С монахами все получилось просто, имен они себе не выбирали и были рады, что имеют теперь своими покровителями тех святых, в честь которых они были названы. А вот будущие монахини по очереди подходили ко мне, и каждая из них, отозвав меня в сторону, просила назвать ее Марией. Я обещал подумать, но во время пострижения неожиданно назвал одну из старушек Марфой, что ее сильно смутило.
Прошло два дня после пострига. Я уже собирался уходить в скит, навестив больных и причастив их. У дома Василия Николаевича ко мне подошла радостная монахиня Марфа и, сияя лицом, заявила:
— Батюшка, простите меня! Я сначала негодовала на вас, что вы назвали меня Марфой. А теперь вся душа моя ликует, когда я слышу — «монахиня Марфа»! Спаси вас Господи!
Из сельских новостей я узнал, что к пчеловоду приехал старший сын, воевавший в Афганистане и попортившийся там на наркотиках. Церкви он избегал и предпочитал молодежные компании с выпивкой. Зато порадовали мои друзья: лесничий, пчеловод и милиционер отремонтировали молитвенный дом, и он радовал глаза новой крышей и выбеленными стенами. Верующих заметно прибавилось, и с ними стало приходить много детей.
Наконец все сельские хлопоты закончились, продукты и инструменты были подняты в келью. В середине ноября я остался один. Сони-полчки перекликались по вершинам огромных буков, но к холодам угомонились и они. Помню тихий серый вечер с холодным моросящим дождем, быстро наступившую непроглядную темноту, жуть безмолвного черного окошка кельи, которое заволокло туманом, и первый помысел, который пронзил меня, как удар электрического тока. Это был безотчетный страх перед долгой нескончаемой зимой. Мне предстояло продержаться до половины апреля, когда по снежному насту можно будет пройти далеко вниз, а первый вечер казался таким долгим, что я ужаснулся. Если таким длинным и томительно долгим предстал для меня первый вечер зимовки, как же я выдержу всю зиму?
Пока я в унынии предавался этим грустным размышлениям, мне подумалось, что уже, наверное, наступила глухая ночь. Я посмотрел на часы. Прошло только пять минут, а мне показалось, что это одиночество длится уже целую вечность. Тогда впервые в душе моей открылась условность времени и нашего понимания его относительной длительности. С той поры до отъезда на Афон минуло десять лет, как один миг, но те первые пять минут одиночества запомнились мне на всю жизнь…
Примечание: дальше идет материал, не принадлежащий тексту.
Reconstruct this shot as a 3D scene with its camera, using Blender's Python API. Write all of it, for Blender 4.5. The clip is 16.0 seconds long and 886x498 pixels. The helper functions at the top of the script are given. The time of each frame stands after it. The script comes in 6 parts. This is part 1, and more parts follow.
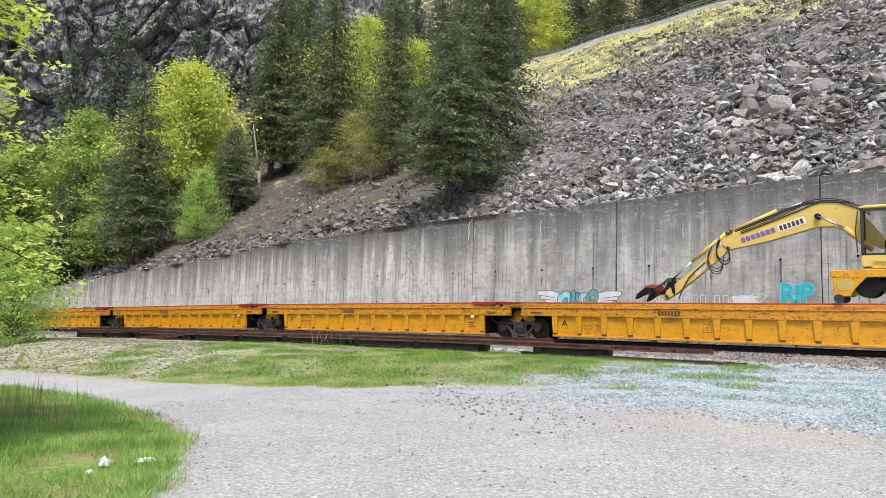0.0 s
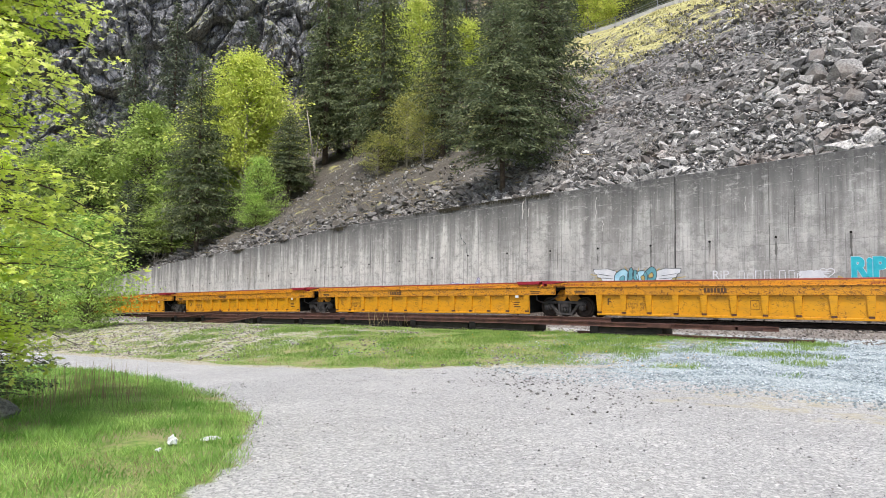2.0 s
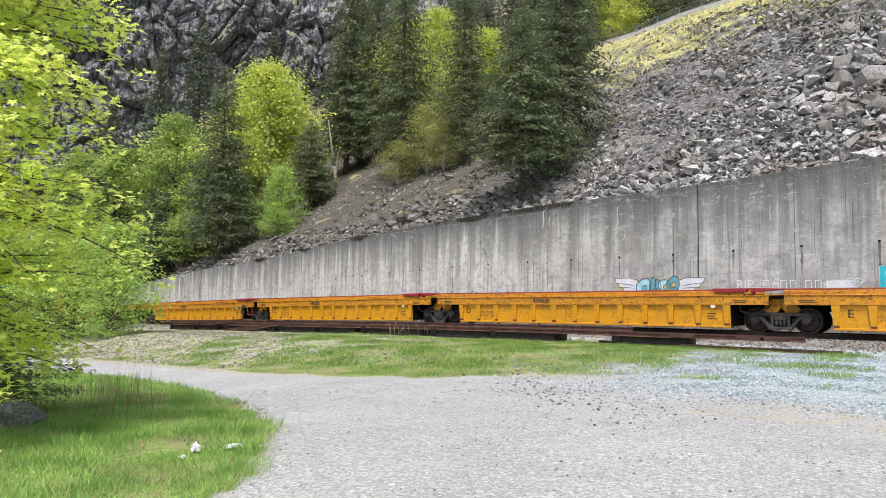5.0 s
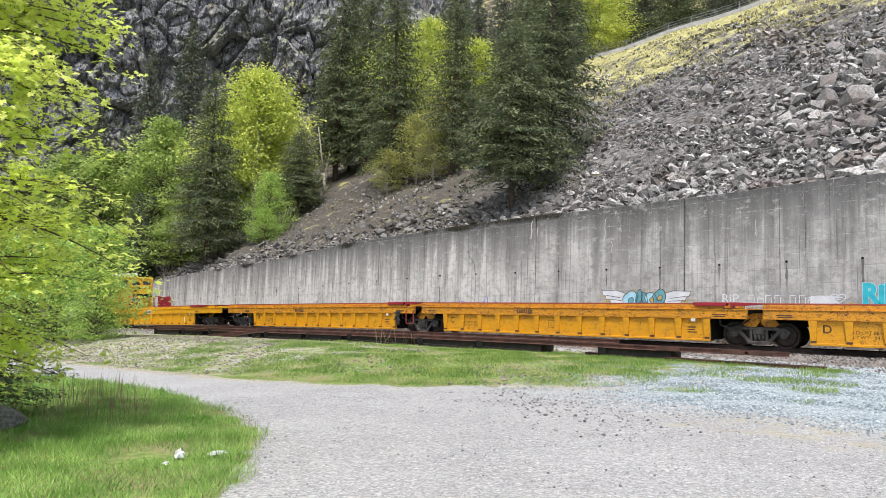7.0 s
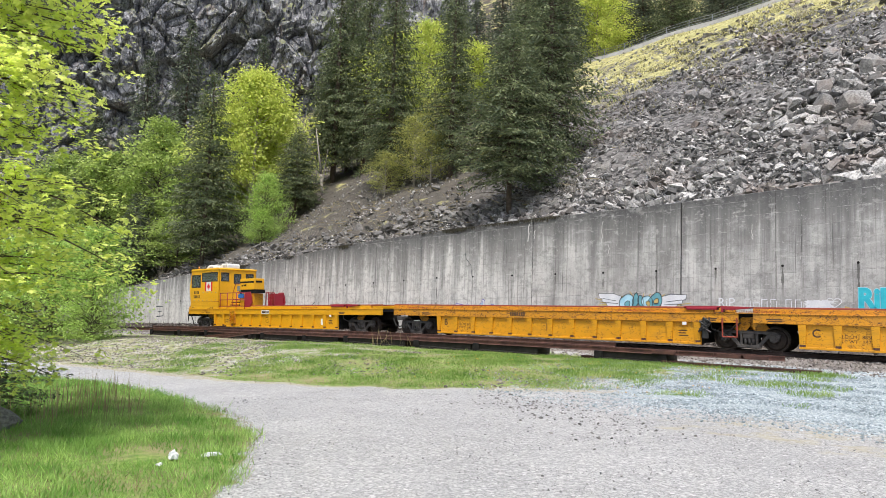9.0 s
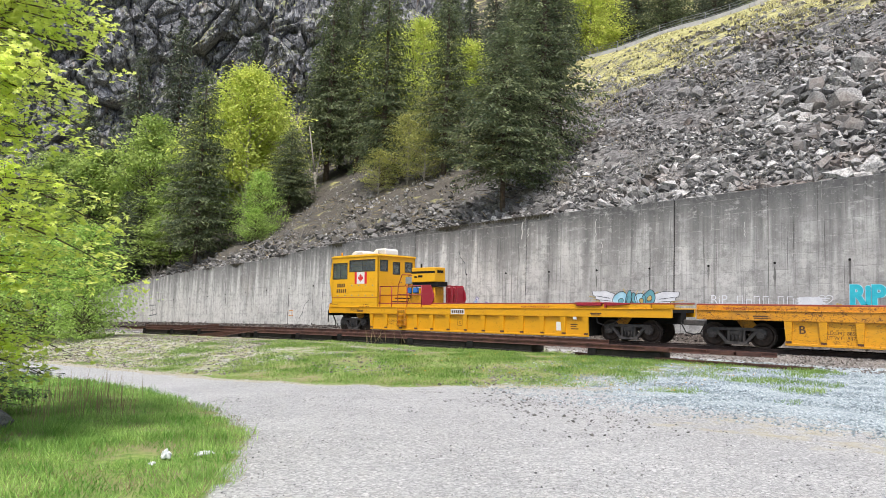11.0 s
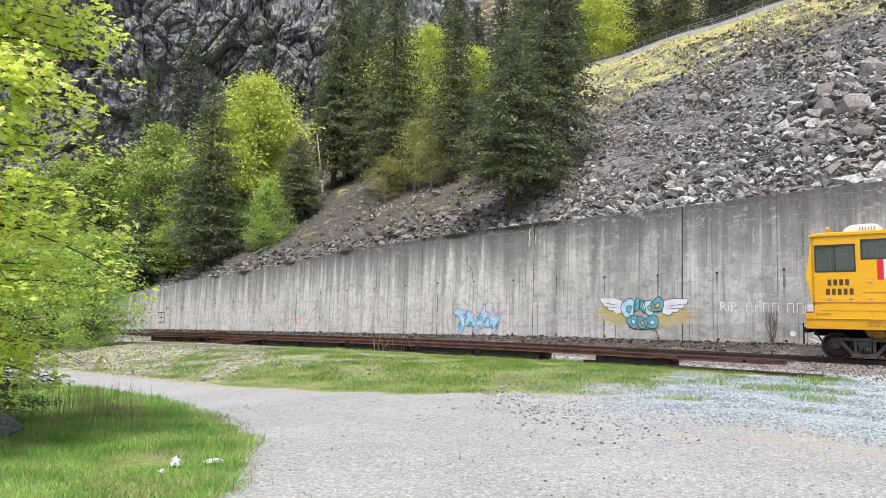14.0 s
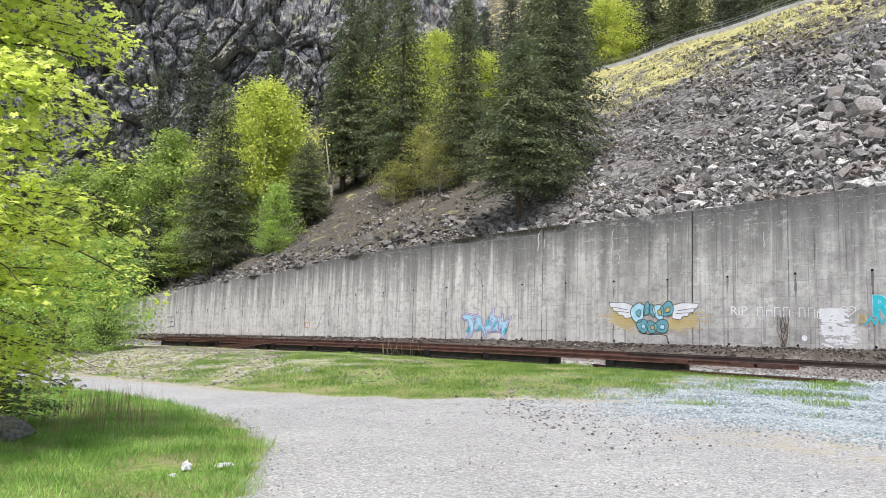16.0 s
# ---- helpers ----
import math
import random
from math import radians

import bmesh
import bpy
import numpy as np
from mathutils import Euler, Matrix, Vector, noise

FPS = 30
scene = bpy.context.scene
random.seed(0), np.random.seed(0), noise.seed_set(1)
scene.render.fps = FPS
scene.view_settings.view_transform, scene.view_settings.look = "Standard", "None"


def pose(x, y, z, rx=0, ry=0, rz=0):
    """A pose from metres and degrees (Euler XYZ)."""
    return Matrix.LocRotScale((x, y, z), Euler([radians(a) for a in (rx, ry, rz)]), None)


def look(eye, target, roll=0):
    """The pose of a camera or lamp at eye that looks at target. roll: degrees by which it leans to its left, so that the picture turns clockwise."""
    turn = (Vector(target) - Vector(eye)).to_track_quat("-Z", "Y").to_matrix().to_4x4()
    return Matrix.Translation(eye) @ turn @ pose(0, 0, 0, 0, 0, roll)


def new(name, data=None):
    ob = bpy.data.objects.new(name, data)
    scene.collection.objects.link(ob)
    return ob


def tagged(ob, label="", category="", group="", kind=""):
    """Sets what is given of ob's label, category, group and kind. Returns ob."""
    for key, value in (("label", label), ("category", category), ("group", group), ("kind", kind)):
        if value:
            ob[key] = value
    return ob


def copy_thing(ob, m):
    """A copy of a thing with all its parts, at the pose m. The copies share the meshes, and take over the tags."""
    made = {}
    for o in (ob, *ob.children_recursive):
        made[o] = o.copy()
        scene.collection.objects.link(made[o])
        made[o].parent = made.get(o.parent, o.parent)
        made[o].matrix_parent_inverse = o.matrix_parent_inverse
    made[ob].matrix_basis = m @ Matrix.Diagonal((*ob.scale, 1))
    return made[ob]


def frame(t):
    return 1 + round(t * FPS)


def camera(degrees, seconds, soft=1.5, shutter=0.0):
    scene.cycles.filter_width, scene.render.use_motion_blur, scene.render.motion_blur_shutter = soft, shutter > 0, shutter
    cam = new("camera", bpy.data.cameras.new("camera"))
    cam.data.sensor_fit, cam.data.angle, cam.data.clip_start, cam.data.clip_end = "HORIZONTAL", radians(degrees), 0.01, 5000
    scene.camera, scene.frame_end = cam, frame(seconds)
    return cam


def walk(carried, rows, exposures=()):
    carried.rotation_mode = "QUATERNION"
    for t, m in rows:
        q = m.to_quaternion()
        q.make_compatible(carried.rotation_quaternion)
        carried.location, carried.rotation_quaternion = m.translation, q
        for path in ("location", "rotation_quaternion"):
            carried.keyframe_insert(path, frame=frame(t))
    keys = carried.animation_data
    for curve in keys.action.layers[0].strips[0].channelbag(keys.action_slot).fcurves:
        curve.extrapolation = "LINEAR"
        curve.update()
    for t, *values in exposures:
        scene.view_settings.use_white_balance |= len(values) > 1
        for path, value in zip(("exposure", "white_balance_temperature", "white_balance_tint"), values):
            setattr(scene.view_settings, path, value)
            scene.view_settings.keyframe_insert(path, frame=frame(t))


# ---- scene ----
# ================= camera =================
cam = camera(67.0, 16.0, soft=0.6)
EYE = 1.6
PATH = [
    (0.0, 35.15, 5.27, -1.66, 0.000),
    (0.5, 36.72, 4.75, -1.38, 0.025),
    (1.0, 38.06, 4.15, -1.01, 0.045),
    (1.5, 39.12, 3.75, -0.81, 0.050),
    (2.0, 39.91, 3.54, -0.76, 0.050),
    (2.5, 40.44, 3.53, -0.86, 0.055),
    (3.0, 40.90, 3.68, -0.91, 0.055),
    (3.5, 41.34, 3.91, -0.82, 0.055),
    (4.0, 41.73, 4.08, -0.74, 0.050),
    (6.5, 40.86, 4.77, -1.64, 0.010),
    (7.0, 40.48, 5.07, -1.90, 0.005),
    (7.5, 40.28, 5.28, -2.05, 0.005),
    (8.0, 40.21, 5.35, -2.16, 0.005),
    (8.5, 40.21, 5.34, -2.21, 0.010),
    (9.0, 40.21, 5.27, -2.21, 0.020),
    (11.5, 39.64, 5.10, -2.03, 0.030),
    (12.0, 39.63, 5.19, -2.07, 0.025),
    (12.5, 39.73, 5.31, -2.12, 0.020),
    (13.0, 39.89, 5.43, -2.12, 0.015),
    (13.5, 40.11, 5.56, -2.06, 0.015),
    (14.0, 40.31, 5.70, -1.99, 0.010),
    (14.5, 40.50, 5.84, -1.89, 0.010),
    (15.0, 40.65, 5.97, -1.95, 0.005),
    (15.5, 40.84, 6.05, -2.00, 0.000),
    (16.0, 41.04, 6.05, -1.99, -0.005),
]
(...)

Сердце теряется в безпрестанном кружении среди вещей, обстоятельств и безпорядочных мыслей. Это и есть мир суеты, создающий длительную и закоренелую привычку похоти очей, ума и плоти. И если их лишить привычной суеты, то эта застарелая привычка кружить среди вещей мира внешнего и помыслов мира внутреннего еще долго продолжает терзать душу, не желая оставить ее. Когда ум, с помощью благодати, отрывается от без-порядочного парения в вещах и помышлениях, он начинает утверждаться в сердечных глубинах, становясь духовным сердцем, в котором сияет Христос.
БРАНИ В УЕДИНЕНИИ
Господь и Бог мой, Иисусе Христе, приими мою первую попытку научиться истинному покаянию, так как то зло, в которое впадал я и неоднократно впадаю, причиняет мне уже здесь, на земле, муки отчаяния, ибо эти падения отлучают душу мою от Тебя. Взываю к Тебе, Боже, из тесноты моей, ибо даже то благо, которое Ты вложил в душу мою, вынуждает меня страдать из опасения утратить его и стать вдвойне грешным. Потому Ты и есть мой Исцелитель и Спаситель, ибо лишь в блаженном покое Твоем уставшее сердце мое находит отдохновение от тягот и забот этого мира и от удручающих обременительных помышлений.
Суть заповедей Христа — совершенная чистота сердца и полное внимание к нему. Плод сердечной чистоты — вечное спасение, а плод внимания к сердцу — Божественная благодать.
Различные блюда и яства, овощи и фрукты, сладости и деликатесы — безчисленные их образы стали всплывать в уме, заставляя желудок судорожно сокращаться. Есть снова и снова — эта мысль овладела моим умом, не давая ему покоя. Один вид фасоли или гороха вызывал отвращение. Пища казалась безвкусной и отвратительной, а голод мучил все сильнее и сильнее. Единственным утешением в питании оставалась лепешка. Но ее нужно было разламывать пополам, чтобы вечером, вымочив в воде, не торопясь и растягивая этот процесс, съесть хлеб уже в темноте.